安倍元総理は「台湾有事は日本有事」と危機感を抱いていたが、高市総理は昨日の衆院予算委員会で、どこまでのことが起きれば「存立危機事態」にあたるのかについて、踏み込んだ見解を示した。

 日本が攻撃されなくても、同盟国である他国への攻撃が発生し、それによって我が国の安全がおぼやかされるのが「存立危機事態」であり、平和安全法制に書かれている集団的自衛権を行使する際の一要件とされている。

 中国による台湾侵攻は「単なるシーレーン(海上交通路)の封鎖かもしれないし、武力行使かもしれないし、サイバープロパガンダかもしれない。いろいろなケースが考えられる」としながらも、もし勃発した場合には「個別、具体的な状況に応じて、政府がすべての情報を総合して判断する」とのべた。

 安易に危機感を煽るのを避け「海上における民間の船による妨害はあたりにくい」と線引きをしながら、それよりもエスカレートした「戦艦よる海上封鎖やドローンが飛び事態になれば別な見方ができる」と指摘した。

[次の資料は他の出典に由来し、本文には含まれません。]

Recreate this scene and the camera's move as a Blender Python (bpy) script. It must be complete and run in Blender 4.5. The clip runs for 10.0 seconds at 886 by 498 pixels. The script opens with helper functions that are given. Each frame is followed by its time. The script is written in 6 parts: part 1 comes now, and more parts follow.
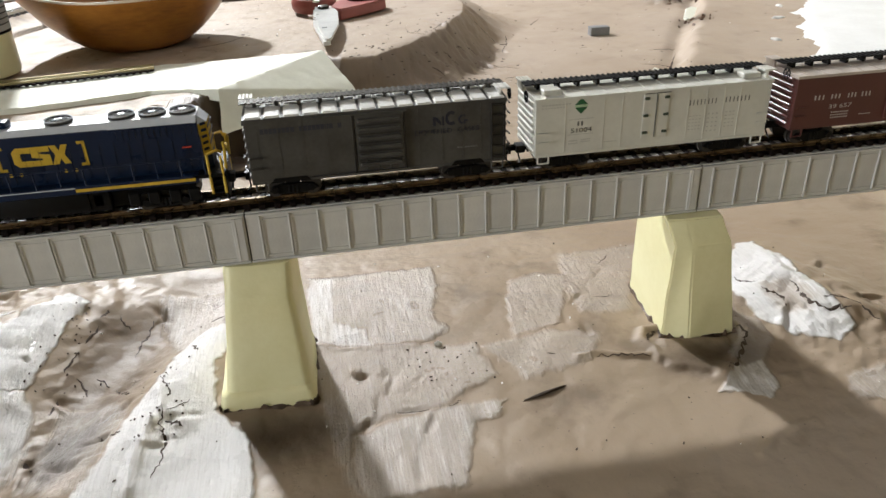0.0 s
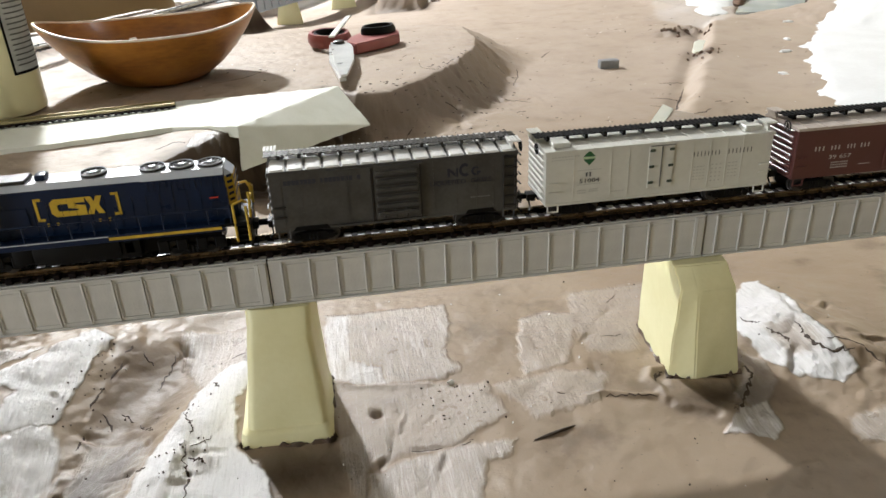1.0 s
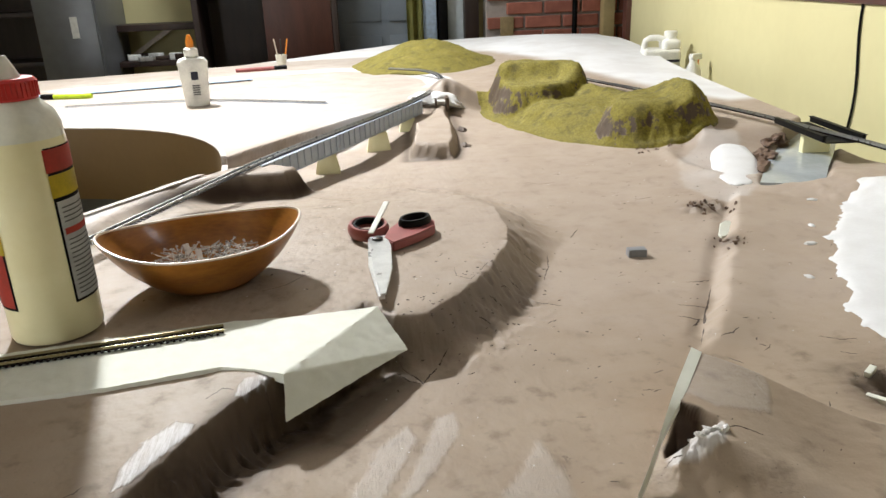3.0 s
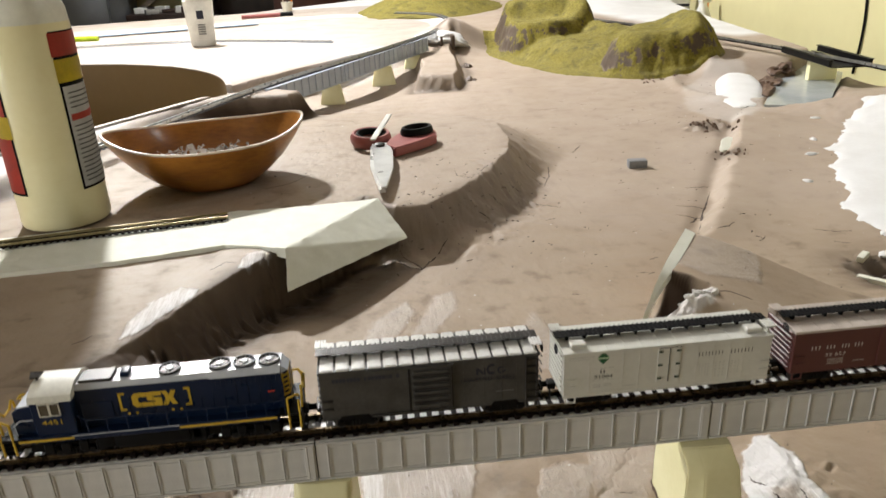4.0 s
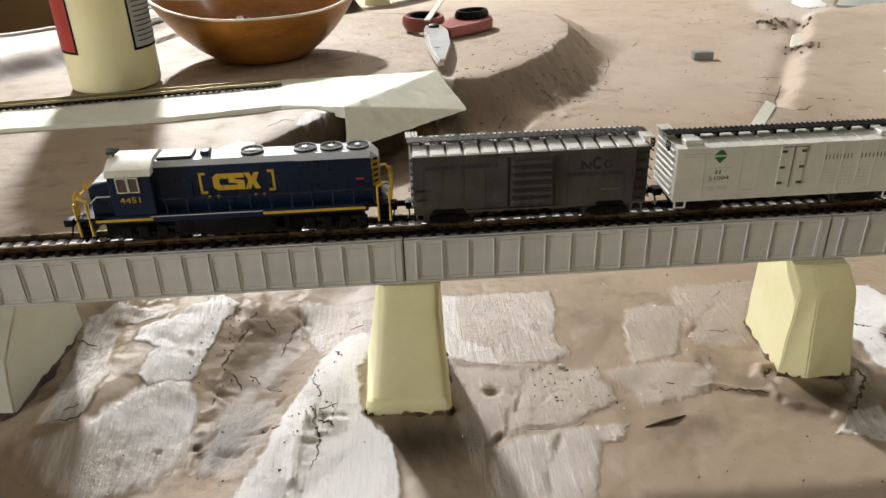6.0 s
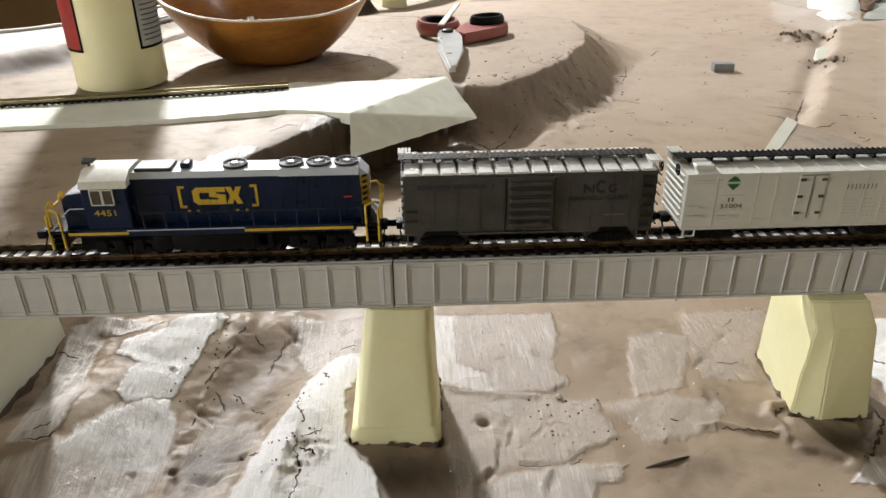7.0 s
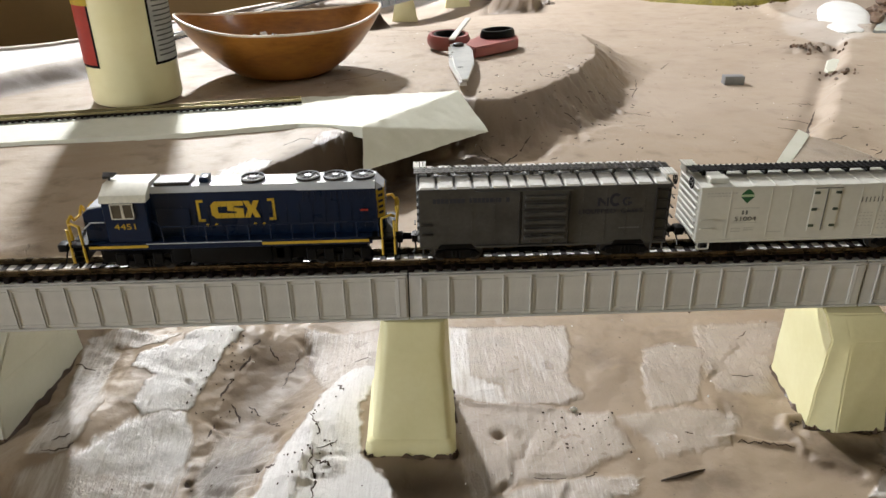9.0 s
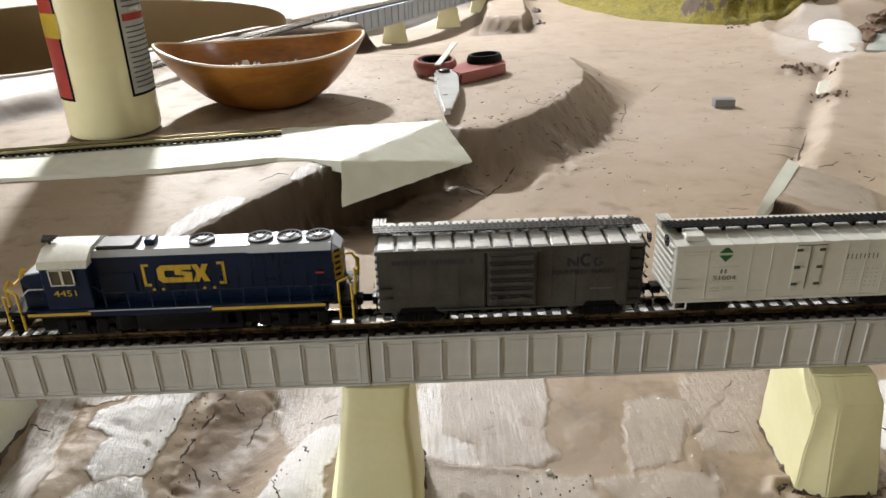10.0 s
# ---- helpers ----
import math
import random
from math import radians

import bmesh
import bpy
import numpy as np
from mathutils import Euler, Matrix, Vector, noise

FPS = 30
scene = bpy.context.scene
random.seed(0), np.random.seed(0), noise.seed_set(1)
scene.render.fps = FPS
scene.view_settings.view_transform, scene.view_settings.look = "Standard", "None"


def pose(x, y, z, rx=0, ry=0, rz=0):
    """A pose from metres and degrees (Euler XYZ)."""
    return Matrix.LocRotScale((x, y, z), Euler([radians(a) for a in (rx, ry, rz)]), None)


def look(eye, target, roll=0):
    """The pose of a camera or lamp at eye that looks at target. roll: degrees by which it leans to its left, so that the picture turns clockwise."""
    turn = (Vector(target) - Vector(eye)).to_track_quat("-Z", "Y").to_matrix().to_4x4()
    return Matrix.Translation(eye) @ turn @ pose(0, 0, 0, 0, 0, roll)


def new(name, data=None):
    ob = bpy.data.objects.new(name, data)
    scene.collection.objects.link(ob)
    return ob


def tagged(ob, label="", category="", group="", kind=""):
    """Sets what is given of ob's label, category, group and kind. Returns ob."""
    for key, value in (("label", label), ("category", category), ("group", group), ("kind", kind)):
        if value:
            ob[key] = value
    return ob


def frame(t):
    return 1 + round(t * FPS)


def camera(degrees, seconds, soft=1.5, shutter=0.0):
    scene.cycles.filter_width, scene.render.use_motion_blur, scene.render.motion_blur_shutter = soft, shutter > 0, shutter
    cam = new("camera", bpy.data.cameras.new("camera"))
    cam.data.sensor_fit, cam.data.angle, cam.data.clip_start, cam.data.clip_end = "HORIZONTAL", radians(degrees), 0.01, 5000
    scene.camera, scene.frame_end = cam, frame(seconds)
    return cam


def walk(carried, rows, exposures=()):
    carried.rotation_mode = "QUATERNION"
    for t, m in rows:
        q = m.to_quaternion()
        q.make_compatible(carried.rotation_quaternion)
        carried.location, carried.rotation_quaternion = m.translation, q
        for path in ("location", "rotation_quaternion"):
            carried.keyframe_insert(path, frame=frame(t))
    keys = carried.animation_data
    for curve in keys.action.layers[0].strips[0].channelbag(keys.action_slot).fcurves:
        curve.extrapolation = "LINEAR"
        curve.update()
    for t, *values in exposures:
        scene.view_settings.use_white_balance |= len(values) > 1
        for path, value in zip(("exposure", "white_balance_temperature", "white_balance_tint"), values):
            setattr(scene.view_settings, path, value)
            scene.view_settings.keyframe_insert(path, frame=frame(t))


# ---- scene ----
cam = camera(62.4, 10.0, shutter=0.15)
PATH = [
    (0, (0.02599, -0.20864, 0.14484), (0.31508, 1.53497, -0.79125), -2.249),
    (0.5, (0.02670, -0.21072, 0.15024), (0.29928, 1.54765, -0.76292), -2.457),
    (1, (0.02454, -0.21358, 0.15599), (0.29130, 1.56162, -0.72577), -2.395),
    (1.5, (0.02828, -0.19736, 0.16215), (0.28742, 1.59790, -0.68039), -2.383),
    (2, (0.03205, -0.19672, 0.17940), (0.29559, 1.62025, -0.61381), -2.132),
    (2.2, (0.03117, -0.18949, 0.21513), (0.29791, 1.64856, -0.52677), -1.961),
    (2.5, (0.02831, -0.18057, 0.26340), (0.27550, 1.67520, -0.44018), -1.917),
    (2.7, (0.02550, -0.18186, 0.27184), (0.26007, 1.68086, -0.41755), -1.963),
    (3.8, (0.02361, -0.21330, 0.23944), (0.21813, 1.63274, -0.50506), -2.100),
    (4, (0.02643, -0.21961, 0.21646), (0.21508, 1.61508, -0.55707), -2.261),
    (4.5, (0.02013, -0.21875, 0.18322), (0.19242, 1.59121, -0.65006), -2.218),
    (5, (0.01142, -0.21921, 0.17713), (0.16567, 1.57105, -0.70103), -1.991),
    (5.5, (0.00197, -0.22349, 0.16971), (0.13483, 1.55358, -0.73824), -1.660),
    (5.7, (-0.00209, -0.22330, 0.16372), (0.11878, 1.54894, -0.75527), -1.748),
    (6.8, (0.01202, -0.20607, 0.16173), (0.07907, 1.57028, -0.75483), -0.908),
    (7, (0.00890, -0.20504, 0.16207), (0.07100, 1.57304, -0.75147), -0.678),
    (7.5, (0.00522, -0.20843, 0.16260), (0.04706, 1.57411, -0.74337), -0.627),
    (8, (0.00295, -0.21180, 0.16364), (0.03434, 1.57483, -0.73468), -0.590),
    (8.5, (0.00558, -0.20916, 0.16476), (0.03405, 1.58085, -0.72689), -0.745),
    (9, (0.00699, -0.20649, 0.16304), (0.04503, 1.58767, -0.71986), -1.084),
    (9.5, (0.01555, -0.19780, 0.16428), (0.06302, 1.60079, -0.70911), -1.369),
    (10, (0.01893, -0.18889, 0.17035), (0.06030, 1.62108, -0.67953), -1.573),
]
walk(cam, [(t, look(eye, target, roll)) for t, eye, target, roll in PATH],
     [(0.0, 0.17, 5870, 8), (2.0, 0.10, 5820, 8), (2.7, -0.10, 5850, 8), (3.8, -0.06, 6150, 9), (5.0, 0.04, 6150, 10), (7.5, 0.10, 6000, 9), (10.0, 0.09, 5980, 9)])


# ---------------------------------------------------------------- world and lamps
world = bpy.data.worlds.new("room_dark")
world.use_nodes = True
world.node_tree.nodes["Background"].inputs[0].default_value = (1.0, 0.95, 0.88, 1)
world.node_tree.nodes["Background"].inputs[1].default_value = 0.012
scene.world = world


def lamp(name, eye, target, watts, size, colour):
    data = bpy.data.lights.new(name, "AREA")
    data.shape, data.size, data.energy, data.color = "DISK", size, watts, colour
    ob = new(name, data)
    ob.matrix_world = look(eye, target)
    return ob


KEY = (-0.60, 2.00, 1.38)
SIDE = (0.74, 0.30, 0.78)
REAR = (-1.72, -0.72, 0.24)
lamp("ceiling_lamp_light", (KEY[0], KEY[1], KEY[2] - 0.03), (0.30, 0.40, 0.0), 112, 0.15, (1.0, 0.955, 0.90))
# unseen side lamp, added to fill faces turned to the right
lamp("side_fill_light", (SIDE[0], SIDE[1], SIDE[2] - 0.03), (SIDE[0] - 0.8, SIDE[1] - 0.2, 0.0), 0.9, 0.3, (0.86, 0.96, 1.0))
# unseen back lamp, added to brighten the far wall and furniture
BACK = (-0.35, 3.05, 1.50)
lamp("back_fill_light", (BACK[0], BACK[1], BACK[2] - 0.03), (BACK[0], BACK[1] + 0.5, 0.0), 22, 0.3, (1.0, 0.97, 0.92))
# low unseen lamp, added to fill the near faces of piers and girders
lamp("near_fill_light", (REAR[0] + 0.22, REAR[1] + 0.18, REAR[2]), (0.1, 0.2, 0.05), 10.5, 0.36, (1.0, 0.98, 0.95))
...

 あくまでもアメリカ軍の対応と歩調を合わせることになるが、同盟関係を強化して、台湾を支える方針を堅持し続ければ、中国による侵略を阻止できるのである。高市総理の発言は、中国が誤った判断をしないように、と釘を刺すことになったのではないだろうか。抑止力を強化し、断固たる姿勢を貫くことでしか、東アジアの平和は維持できないからである。